If East End Shed Man symbolises Bristol’s eccentric spontaneity, the redevelopment reeks of its torpor. City, or rather their owner, Steve Lansdown, has been trying to rebuild or move the stadium for nearly a decade. Like many Bristolian infrastructure projects it’s been fraught: plans to move out to Long Ashton and sell the site to Sainsburys were mercifully curtailed by local opposition and the courts, so the club are staying. Indeed, the city’s heel-dragging may, in this case, have been a strength rather than a weakness.

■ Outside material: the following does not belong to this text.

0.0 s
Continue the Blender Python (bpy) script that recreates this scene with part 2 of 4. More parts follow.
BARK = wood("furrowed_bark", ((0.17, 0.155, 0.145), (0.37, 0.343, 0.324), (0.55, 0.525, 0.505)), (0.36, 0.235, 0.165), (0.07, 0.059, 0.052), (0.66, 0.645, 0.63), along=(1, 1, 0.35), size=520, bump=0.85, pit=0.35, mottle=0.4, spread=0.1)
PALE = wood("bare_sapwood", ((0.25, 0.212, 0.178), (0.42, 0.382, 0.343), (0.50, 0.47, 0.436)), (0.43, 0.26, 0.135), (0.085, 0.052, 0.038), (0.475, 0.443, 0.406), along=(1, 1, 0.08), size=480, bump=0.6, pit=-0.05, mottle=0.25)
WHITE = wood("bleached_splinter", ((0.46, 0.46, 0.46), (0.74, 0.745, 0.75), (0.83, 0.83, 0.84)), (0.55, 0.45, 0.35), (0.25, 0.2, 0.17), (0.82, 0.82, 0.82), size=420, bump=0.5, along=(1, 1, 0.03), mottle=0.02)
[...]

Across the empty Dolman stand the coloured bucket seats spell ‘BRISTOL’. Tonight it’s quiet, the crowd seemingly cold-weary and the ball rapping pin-sharp off boots and ad hoardings. The Doncaster fans, who won’t be home until the small hours, are equally mute. The icy rain blows ever closer to the front of our stand. Then, just after the half hour, a header from City striker Matt Smith is palmed out by the goalkeeper and Jay Emmanuel-Thomas bundles home.

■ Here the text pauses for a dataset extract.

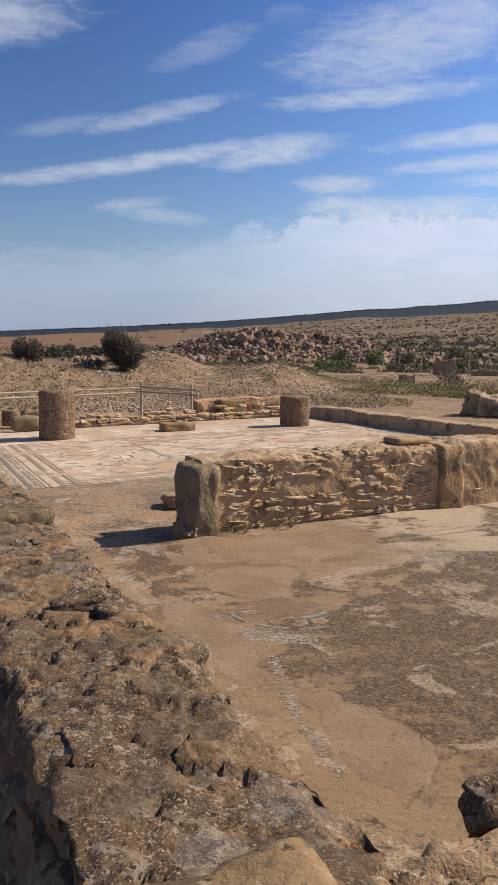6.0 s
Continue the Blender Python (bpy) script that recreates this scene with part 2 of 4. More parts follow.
M_COLUMN = surface("pitted_column_stone", ((0.19, 0.12, 0.07), (0.33, 0.225, 0.135), 6.0), [((0.085, 0.06, 0.042), 26.0, 0.50, 0.62, 6.0), ((0.36, 0.28, 0.19), 12.0, 0.60, 0.70, 6.0)], ((22.0, 0.05), (60.0, 0.012)), 0.93)
M_CRUMB = surface("crumbling_wall_top", ((0.34, 0.235, 0.138), (0.52, 0.38, 0.24), 5.0), [((0.18, 0.122, 0.072), 8.0, 0.54, 0.64, 8.0), ((0.50, 0.41, 0.30), 18.0, 0.57, 0.65, 7.0), ((0.36, 0.20, 0.085), 3.0, 0.58, 0.66, 7.0), ((0.12, 0.085, 0.055), 30.0, 0.60, 0.67, 6.0)], ((15.0, 0.02), (50.0, 0.009), (140.0, 0.004)), 0.93)
M_BROWNTOP = surface("brown_wall_top", ((0.264, 0.175, 0.097), (0.445, 0.310, 0.183), 5.0), [((0.373, 0.285, 0.193), 6.0, 0.52, 0.60, 9.0), ((0.373, 0.200, 0.082), 2.6, 0.57, 0.64, 8.0), ((0.155, 0.105, 0.063), 9.0, 0.53, 0.60, 9.0), ((0.073, 0.052, 0.034), 30.0, 0.58, 0.64, 6.0), ((0.476, 0.380, 0.270), 50.0, 0.58, 0.65, 4.0)], ((14.0, 0.016), (45.0, 0.009), (140.0, 0.004)), 0.93)
M_PLASTER = surface("ochre_plaster", ((0.412, 0.270, 0.146), (0.535, 0.372, 0.211), 3.0), [((0.247, 0.158, 0.086), 6.0, 0.54, 0.66, 8.0), ((0.515, 0.388, 0.242), 15.0, 0.60, 0.68, 6.0)], ((9.0, 0.022), (40.0, 0.015), (150.0, 0.005)), 0.93)
M_OLDPLASTER = surface("mossy_old_plaster", ((0.176, 0.120, 0.063), (0.324, 0.220, 0.117), 4.0), [((0.129, 0.107, 0.057), 5.0, 0.50, 0.62, 9.0), ((0.446, 0.320, 0.191), 11.0, 0.58, 0.66, 8.0), ((0.068, 0.051, 0.033), 24.0, 0.56, 0.64, 6.0)], ((9.0, 0.06), (32.0, 0.03), (120.0, 0.006)), 0.94)
M_DARKRUBBLE = surface("dark_rubble", ((0.180, 0.138, 0.096), (0.408, 0.324, 0.228), 8.0), [((0.072, 0.060, 0.048), 17.0, 0.52, 0.62, 4.0)], ((30.0, 0.02), (90.0, 0.006)), 0.93, tint=0.5)
M_ROOM1 = surface("worn_mosaic_bed", ((0.105, 0.071, 0.044), (0.165, 0.112, 0.069), 1.8), [((0.19, 0.125, 0.077), 1.1, 0.50, 0.60, 10.0), ((0.085, 0.068, 0.045), 1.7, 0.52, 0.59, 10.0), ((0.27, 0.19, 0.122), 2.6, 0.56, 0.61, 10.0), ((0.06, 0.045, 0.03), 7.0, 0.57, 0.62, 9.0)], ((12.0, 0.008), (45.0, 0.005), (160.0, 0.003)), 0.9,
                  extra=speckle(85.0, ((0.07, 0.047, 0.031), (0.245, 0.175, 0.115)), 0.38))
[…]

It’s like flicking a defrost switch. Even after the euphoria settles the game acquires a soundtrack of chat, cries and calls. The man in front of us becomes animated, offering coaching advice, yelling for players to ”Skin ’im!” and joining the waves of “Come on you reds”. The wind mercifully drops and the rain recedes.

At half time Alix doles out his magic Wagon Wheels, without which no City victory can be assured. Out the back of the stand I spot East End Shed Man in his civvies. The club have done the decent thing and given him tickets for the rest of the season – inside. It’s not a night, we agree, to be on the shed.

The Wagon Wheels work and halfway through the second half Emmanuel-Thomas makes it 2–0 via a run and a sweet finish. With pantomime glee the Ateyo Stand rises and waves, “Cheerio-cheerio-cheerio” to Doncaster and we give silent thanks there’ll be no extra time.

The game ends and, with almost indecent haste, we cheer and head for the exits. Watching the choreography of departure – the hurried goodbyes, handshakes and backslaps – I wonder momentarily if my car might have been towed. But it’s there, still hard up on the kerb and ticketless, praise be.